Il tramonto dei partiti "leggeri"

Il lento ma inesorabile epilogo del populismo grillino apre una nuova fase politica nel nostro Paese. Tra gli elementi decisivi di questo crepuscolo politico c’è una conseguenza – tra le molte che si potrebbero citare – diretta che dovrebbe, e potrebbe, invertire la rotta della politica italiana. Ovvero, la ritirata – e quindi la progressiva eclissi – dei cosiddetti “partiti leggeri”. O meglio, i “non partiti”. E cioè, partiti che si sono trasformati inesorabilmente in cartelli elettorali, strumenti nelle mani del “capo” o guru di turno, luoghi che non praticano più il radicamento territoriale e la rappresentanza di interessi sociali e che, soprattutto, non producono più alcuna elaborazione politica e culturale.

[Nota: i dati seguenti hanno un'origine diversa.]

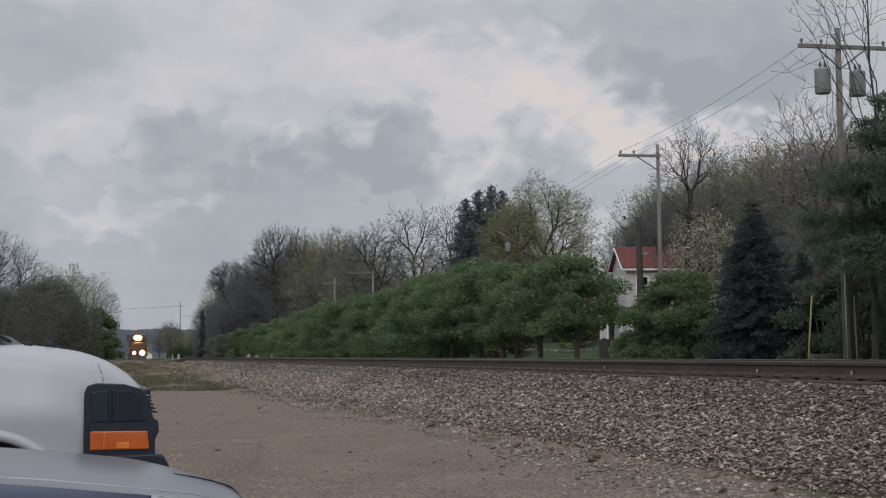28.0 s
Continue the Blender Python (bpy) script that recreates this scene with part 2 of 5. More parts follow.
M_BLOSSOM = material("white_blossom", [(0.36, 0.37, 0.27), (0.5, 0.5, 0.39)], scale=0.8, rough=0.8, island=0.25, spec=0.1, leafy=0.4)
M_NEEDLE = material("spruce_needle", [(0.056, 0.07, 0.078), (0.076, 0.094, 0.1)], scale=0.8, rough=0.85, island=0.2, spec=0.1, leafy=0.4)
M_PINE = material("pine_needle", [(0.098, 0.128, 0.1), (0.128, 0.163, 0.125)], scale=0.8, rough=0.85, island=0.3, spec=0.1, leafy=0.5)
# bluish distance haze painted into the base colour of ridge and far ground
M_HAZEWOOD = material("far_wood_hazed", [(0.085, 0.093, 0.104), (0.108, 0.116, 0.126), (0.13, 0.136, 0.144)], scale=0.2, rough=1.0, island=0.12, spec=0.0)
M_POLE = material("weathered_pole", [(0.132, 0.126, 0.122), (0.2, 0.192, 0.186)], scale=5, rough=0.9, stretch=(3, 3, 0.3), bump=0.3)
M_DARKPOLE = material("dark_pole", [(0.033, 0.031, 0.03), (0.055, 0.05, 0.047)], scale=5, rough=0.9, stretch=(3, 3, 0.3), bump=0.3)
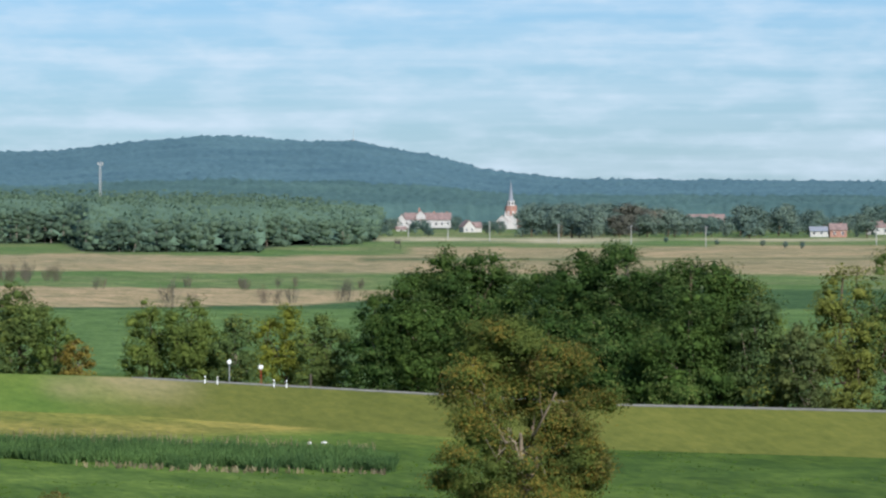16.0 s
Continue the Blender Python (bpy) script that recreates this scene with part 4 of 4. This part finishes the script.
SOIL = plain("dug_soil", (0.13, 0.1, 0.062), 0.95, vary=0.35, scale=1.2)
STONE = plain("pale_stone", (0.6, 0.58, 0.54), 0.85, vary=0.2, scale=2.0)
heap(1, 562, 398, (0.9, 0.6, 0.35), SOIL, "low heap of brown soil in the grass")
heap(2, 470, 391, (0.5, 0.4, 0.25), SOIL, "small heap of brown soil in the grass")
heap(3, 535, 396, (0.5, 0.4, 0.3), SOIL, "small heap of brown soil in the grass")
for i, (b, dip) in enumerate(((848, 486), (882, 447), (2058, 463), (2085, 462), (2648, 466), (2708, 468), (2745, 477), (-370, 341), (-180, 345), (2540, 548))):
    heap(10 + i, b, dip, (0.32, 0.25, 0.22), STONE, "pale stone lying in the grass", "stone", "stone")


def log(seed, b, dip, length, radius, label, turn=0.0, material=BARK_PALE):
    rng = np.random.default_rng(seed)
    v, f = tubes([wobble(rng, (-length / 2, 0, radius * 0.8), (length / 2, 0.2, radius * 0.7), radius, radius * 0.6, 5, 0.03), wobble(rng, (0, 0, radius), (length * 0.25, 0.6, radius * 3), radius * 0.5, radius * 0.2, 3, 0.05)], 8)
    ob = quads("log", v, f, material, smooth=True)
    ob.matrix_basis = Matrix.Translation(on_meadow(b, dip)) @ Matrix.Rotation(turn - b / UNIT, 4, "Z")
    tagged(ob, label, "log")


log(1, -1725, 301, 3.4, 0.3, "pale driftwood log in the meadow")
log(2, -1837, 296, 1.3, 0.25, "short pale driftwood log in the meadow")
log(3, 1362, 531, 3.6, 0.18, "fallen brown branch under the willow", material=BARK)
heap(40, -2172, 541, (2.9, 0.9, 0.1), plain("river_sand", (0.55, 0.5, 0.4), 0.9, vary=0.2, scale=2.0), "flat pale sand bar at the head of the bay", "sand_bar", "sand")
log(5, -2190, 403, 1.6, 0.4, "broken willow trunk lying in the grass", 0.3)


def stump(seed, b, dip, height, label):
    """A broken pale stump with two or three splintered prongs."""
    rng = np.random.default_rng(seed)
    prongs = [[(np.array([0, 0, -0.2]), 0.26), (np.array([0, 0, 0.15]), 0.2), (np.array([0.02, 0, 0.35 * height]), 0.15)]]
    for side in (-1, 1):
        prongs.append(wobble(rng, (0, 0, 0.2 * height), (side * height * 0.4, rng.uniform(-0.1, 0.1), height * rng.uniform(0.8, 1.0)), 0.15, 0.05, 4, 0.05))
    ob = quads("stump", *tubes(prongs, 7), BARK_PALE, smooth=True)
    ob.matrix_basis = Matrix.Translation(on_meadow(b, dip)) @ Matrix.Rotation(-b / UNIT, 4, "Z")
    tagged(ob, label, "stump")


stump(1, -2524, 476, 0.9, "broken pale forked stump on the river bank")
stump(2, -2607, 492, 0.6, "short bleached stump on the river bank")


def stick(seed, b, dip, height, lean):
    rng = np.random.default_rng(seed)
    ob = quads("dead_stem", *tubes([wobble(rng, (0, 0, -0.2), (lean, 0.1, height), 0.06, 0.025, 4, 0.02)], 6), BARK_DEAD, smooth=True)
    ob.matrix_basis = Matrix.Translation(on_meadow(b, dip)) @ Matrix.Rotation(-b / UNIT, 4, "Z")
    tagged(ob, "thin pale dead stem leaning in the reeds", "stem", "dead stems in the reeds")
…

Perché il tutto è legato esclusivamente e radicalmente alla simpatia, all’empatia e alla popolarità del capo. Se, malauguratamente, il tasso di gradimento del capo – i “leader” appartenevano alla prima Repubblica, per dirla con l’indimenticabile Mino Martinazzoli – declina, tramonta la stessa credibilità dell’intero partito. O meglio, del cartello elettorale.

Ecco perché il tramonto dei partiti leggeri invoca, al contempo, il ritorno dei partiti. Non quelli di massa del passato che erano strumenti politici di grande caratura e di rara qualità politica e culturale accompagnati e caratterizzati da una classe dirigente di livello. No, è sufficiente – per fermarsi al dettato costituzionale – che dopo la stagione del populismo, dell’antipolitica, della demagogia, del giustizialismo e dell’antiparlamentarismo, ritorni di attualità l’articolo 49 della Costituzione repubblicana. In particolare, quando ricorda “il metodo democratico” che dovrebbe caratterizzare i partiti nel “determinare la politica nazionale”. Partiti, cioè, che devono ridiventare strumenti politici capaci di condizionare e orientare la politica italiana attraverso la riscoperta delle culture politiche da un lato e, soprattutto, con un rinnovato e contemporaneo radicamento territoriale dall’altro.

Certo, non sarà un’operazione né facile e né semplice. Anche perché non basta il tramonto di una sub cultura – quella del populismo a cui facevo riferimento all’inizio di questa riflessione – per determinare meccanicamente il decollo di una stagione caratterizzata da una qualità della politica e, di conseguenza, di una autorevole classe dirigente. Le scorie del populismo nostrano albergheranno ancora a lungo nel sottosuolo della società italiana. Ma è inesorabile che, dopo il sostanziale fallimento e il declino di quella prassi, sarà la stessa pubblica opinione ad invocare e a richiedere una svolta politica. E il capitolo dei partiti, credibili, democratici, popolari e riformisti sarà al centro dell’attenzione. Non a caso, il tema della personalizzazione sta cedendo il passo di fronte alla necessità di avere partiti che esprimono una visione della società e una proposta politica concreta e percepibile. E per centrare questo obiettivo, come ovvio e persin scontato, non si può e non si deve escludere la presenza di partiti che non assomigliano neppur lontanamente a quei cartelli elettorali con cui abbiamo fatto i conti in questa stagione di decadenza politica, culturale, progettuale ed etica. Un elemento, questo, che richiede in ultimo, ma non per ordine di importanza, il ritorno di una classe dirigente autorevole e qualificata. Un tassello che rappresenta l’elemento decisivo per ridare credibilità alla politica e qualità alla nostra democrazia e che in un passato, neanche tanto lontano, era la priorità dei partiti democratici, popolari e di massa. Quel che conta, comunque sia, è chiudere definitivamente la stagione dei partiti leggeri, dei cartelli elettorali e della politica “liquida”.